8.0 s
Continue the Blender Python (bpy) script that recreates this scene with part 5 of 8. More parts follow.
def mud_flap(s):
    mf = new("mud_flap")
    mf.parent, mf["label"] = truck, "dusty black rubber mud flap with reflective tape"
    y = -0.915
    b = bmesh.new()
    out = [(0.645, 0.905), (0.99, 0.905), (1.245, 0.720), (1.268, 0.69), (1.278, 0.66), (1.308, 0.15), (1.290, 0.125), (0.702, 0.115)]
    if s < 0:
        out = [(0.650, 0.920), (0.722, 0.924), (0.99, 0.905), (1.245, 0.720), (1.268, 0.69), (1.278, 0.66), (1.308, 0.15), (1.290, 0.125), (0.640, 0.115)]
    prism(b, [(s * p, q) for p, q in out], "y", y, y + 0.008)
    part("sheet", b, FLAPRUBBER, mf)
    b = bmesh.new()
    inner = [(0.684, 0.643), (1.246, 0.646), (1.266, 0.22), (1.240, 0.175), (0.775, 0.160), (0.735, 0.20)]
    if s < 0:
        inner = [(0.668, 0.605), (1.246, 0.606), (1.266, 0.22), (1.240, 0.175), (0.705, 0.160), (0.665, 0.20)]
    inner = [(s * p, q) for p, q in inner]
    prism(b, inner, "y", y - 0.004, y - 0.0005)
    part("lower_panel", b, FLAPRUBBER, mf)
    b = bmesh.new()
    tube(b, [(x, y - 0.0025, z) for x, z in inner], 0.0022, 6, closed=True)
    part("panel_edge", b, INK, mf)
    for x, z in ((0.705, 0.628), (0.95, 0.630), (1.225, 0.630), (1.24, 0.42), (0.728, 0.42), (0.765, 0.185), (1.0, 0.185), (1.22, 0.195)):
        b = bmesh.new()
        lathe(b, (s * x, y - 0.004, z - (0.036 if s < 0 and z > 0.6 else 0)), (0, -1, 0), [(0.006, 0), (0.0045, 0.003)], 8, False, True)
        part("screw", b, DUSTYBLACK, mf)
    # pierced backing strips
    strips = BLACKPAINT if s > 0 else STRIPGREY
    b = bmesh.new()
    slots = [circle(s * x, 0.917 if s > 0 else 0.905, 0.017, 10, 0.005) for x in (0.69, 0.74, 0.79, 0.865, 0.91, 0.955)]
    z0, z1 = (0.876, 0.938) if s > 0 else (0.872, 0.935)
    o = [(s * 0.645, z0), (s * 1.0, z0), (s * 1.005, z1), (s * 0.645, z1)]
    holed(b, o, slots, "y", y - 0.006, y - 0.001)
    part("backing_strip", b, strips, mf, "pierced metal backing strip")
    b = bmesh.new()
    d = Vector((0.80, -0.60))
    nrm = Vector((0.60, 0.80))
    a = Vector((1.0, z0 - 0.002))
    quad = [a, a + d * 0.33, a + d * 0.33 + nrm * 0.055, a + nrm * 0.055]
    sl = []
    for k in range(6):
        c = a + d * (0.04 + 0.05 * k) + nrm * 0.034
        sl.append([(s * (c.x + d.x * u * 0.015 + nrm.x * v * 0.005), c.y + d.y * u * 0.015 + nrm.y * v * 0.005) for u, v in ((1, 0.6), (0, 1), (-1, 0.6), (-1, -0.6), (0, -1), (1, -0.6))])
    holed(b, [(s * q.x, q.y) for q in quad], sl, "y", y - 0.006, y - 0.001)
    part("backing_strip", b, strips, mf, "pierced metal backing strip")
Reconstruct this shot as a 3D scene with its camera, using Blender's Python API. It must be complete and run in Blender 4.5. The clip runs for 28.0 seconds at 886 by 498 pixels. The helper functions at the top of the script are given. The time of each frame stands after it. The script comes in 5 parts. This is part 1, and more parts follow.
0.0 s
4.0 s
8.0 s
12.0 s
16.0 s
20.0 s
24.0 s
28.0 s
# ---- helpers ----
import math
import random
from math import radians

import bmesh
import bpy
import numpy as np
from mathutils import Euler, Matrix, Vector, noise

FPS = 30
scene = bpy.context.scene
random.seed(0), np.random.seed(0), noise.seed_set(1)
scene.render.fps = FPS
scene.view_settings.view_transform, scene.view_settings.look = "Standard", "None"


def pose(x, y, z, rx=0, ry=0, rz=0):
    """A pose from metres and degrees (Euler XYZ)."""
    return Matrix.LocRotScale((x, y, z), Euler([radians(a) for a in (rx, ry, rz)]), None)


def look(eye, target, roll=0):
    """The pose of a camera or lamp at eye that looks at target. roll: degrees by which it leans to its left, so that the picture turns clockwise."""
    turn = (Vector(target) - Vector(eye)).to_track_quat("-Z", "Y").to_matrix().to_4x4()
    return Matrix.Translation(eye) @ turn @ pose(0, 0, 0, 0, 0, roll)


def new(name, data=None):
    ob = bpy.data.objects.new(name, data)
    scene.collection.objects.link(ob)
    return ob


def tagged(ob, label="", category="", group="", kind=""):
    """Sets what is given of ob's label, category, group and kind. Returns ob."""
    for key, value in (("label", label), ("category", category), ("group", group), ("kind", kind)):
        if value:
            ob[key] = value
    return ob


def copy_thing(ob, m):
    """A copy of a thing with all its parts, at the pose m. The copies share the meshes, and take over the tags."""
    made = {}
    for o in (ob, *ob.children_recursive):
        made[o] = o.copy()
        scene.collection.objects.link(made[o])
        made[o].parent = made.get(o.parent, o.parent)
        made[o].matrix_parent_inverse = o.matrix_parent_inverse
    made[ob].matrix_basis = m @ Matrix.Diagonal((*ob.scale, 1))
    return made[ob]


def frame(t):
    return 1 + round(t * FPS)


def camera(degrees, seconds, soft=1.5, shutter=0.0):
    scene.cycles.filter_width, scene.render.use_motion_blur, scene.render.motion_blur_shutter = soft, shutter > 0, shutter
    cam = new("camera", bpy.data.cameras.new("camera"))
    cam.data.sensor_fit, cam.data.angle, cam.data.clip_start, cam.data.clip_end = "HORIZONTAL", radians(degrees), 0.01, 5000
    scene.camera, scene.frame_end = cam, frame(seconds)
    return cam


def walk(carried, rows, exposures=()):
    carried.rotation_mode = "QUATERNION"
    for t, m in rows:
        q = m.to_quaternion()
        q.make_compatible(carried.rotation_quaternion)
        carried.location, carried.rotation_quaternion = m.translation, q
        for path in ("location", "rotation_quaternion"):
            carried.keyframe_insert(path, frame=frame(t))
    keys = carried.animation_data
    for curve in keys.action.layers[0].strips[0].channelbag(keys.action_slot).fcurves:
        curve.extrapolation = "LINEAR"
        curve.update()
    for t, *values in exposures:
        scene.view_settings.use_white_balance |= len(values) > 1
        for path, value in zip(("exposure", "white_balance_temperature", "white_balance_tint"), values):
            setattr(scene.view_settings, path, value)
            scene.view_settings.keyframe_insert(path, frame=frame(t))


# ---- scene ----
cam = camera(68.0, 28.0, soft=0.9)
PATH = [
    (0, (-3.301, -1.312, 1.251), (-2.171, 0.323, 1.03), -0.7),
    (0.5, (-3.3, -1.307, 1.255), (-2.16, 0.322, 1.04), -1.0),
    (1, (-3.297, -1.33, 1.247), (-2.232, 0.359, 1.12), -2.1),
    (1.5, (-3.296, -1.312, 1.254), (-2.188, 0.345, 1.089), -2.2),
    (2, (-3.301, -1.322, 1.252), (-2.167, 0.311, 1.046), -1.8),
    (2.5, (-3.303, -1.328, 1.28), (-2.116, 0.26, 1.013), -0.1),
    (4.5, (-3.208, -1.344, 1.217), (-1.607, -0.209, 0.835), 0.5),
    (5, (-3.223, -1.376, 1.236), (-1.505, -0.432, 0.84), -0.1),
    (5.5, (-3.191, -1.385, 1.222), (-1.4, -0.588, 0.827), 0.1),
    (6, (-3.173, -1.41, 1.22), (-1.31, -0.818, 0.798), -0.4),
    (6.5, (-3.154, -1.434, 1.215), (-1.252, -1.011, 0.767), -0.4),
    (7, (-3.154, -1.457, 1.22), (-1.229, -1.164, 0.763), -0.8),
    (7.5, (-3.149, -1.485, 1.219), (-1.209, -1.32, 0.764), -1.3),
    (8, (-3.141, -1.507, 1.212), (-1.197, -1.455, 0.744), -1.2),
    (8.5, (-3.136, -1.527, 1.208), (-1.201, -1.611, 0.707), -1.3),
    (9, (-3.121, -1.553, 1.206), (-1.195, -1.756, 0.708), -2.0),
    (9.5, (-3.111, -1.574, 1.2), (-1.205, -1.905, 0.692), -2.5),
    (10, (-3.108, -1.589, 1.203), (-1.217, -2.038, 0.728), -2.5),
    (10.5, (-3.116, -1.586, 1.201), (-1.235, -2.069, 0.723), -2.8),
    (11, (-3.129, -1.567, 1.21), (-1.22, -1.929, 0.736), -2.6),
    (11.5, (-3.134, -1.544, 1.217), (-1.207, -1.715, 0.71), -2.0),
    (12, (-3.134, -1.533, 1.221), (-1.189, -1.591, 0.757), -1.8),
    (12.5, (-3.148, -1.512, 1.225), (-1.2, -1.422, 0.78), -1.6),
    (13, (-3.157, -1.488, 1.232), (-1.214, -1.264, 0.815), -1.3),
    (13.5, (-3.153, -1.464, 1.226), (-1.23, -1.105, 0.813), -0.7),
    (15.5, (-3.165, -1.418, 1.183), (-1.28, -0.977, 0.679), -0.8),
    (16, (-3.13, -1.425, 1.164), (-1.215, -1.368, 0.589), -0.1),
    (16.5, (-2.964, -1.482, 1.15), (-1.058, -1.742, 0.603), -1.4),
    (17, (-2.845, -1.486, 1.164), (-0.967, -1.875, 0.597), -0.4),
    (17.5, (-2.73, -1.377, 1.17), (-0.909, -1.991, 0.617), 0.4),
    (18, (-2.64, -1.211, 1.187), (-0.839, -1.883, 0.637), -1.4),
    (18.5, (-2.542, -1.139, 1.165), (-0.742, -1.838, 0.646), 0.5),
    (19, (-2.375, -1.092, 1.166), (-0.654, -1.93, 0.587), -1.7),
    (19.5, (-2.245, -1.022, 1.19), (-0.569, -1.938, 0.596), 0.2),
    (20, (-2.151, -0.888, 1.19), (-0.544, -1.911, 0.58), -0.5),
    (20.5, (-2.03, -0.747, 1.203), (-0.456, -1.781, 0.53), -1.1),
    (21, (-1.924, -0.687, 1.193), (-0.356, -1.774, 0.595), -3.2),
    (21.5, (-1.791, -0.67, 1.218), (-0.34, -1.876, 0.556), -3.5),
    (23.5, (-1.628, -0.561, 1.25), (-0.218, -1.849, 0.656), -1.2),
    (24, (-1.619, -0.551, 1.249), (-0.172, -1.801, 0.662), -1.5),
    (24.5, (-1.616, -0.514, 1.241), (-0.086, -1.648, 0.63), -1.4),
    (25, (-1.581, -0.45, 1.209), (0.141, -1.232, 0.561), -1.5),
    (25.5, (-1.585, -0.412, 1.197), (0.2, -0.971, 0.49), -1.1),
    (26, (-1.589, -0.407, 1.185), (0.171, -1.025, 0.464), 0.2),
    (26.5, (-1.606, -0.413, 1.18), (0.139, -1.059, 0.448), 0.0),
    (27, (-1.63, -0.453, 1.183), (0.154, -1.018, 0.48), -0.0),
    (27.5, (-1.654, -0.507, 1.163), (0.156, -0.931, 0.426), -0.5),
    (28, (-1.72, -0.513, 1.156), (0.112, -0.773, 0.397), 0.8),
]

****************

Reproduce exactly, and only, the lines from the one that contains "a thing with" down to the one that contains "shutter > 0, shutter", both ends included.

    """A copy of a thing with all its parts, at the pose m. The copies share the meshes, and take over the tags."""
    made = {}
    for o in (ob, *ob.children_recursive):
        made[o] = o.copy()
        scene.collection.objects.link(made[o])
        made[o].parent = made.get(o.parent, o.parent)
        made[o].matrix_parent_inverse = o.matrix_parent_inverse
    made[ob].matrix_basis = m @ Matrix.Diagonal((*ob.scale, 1))
    return made[ob]


def frame(t):
    return 1 + round(t * FPS)


def camera(degrees, seconds, soft=1.5, shutter=0.0):
    scene.cycles.filter_width, scene.render.use_motion_blur, scene.render.motion_blur_shutter = soft, shutter > 0, shutter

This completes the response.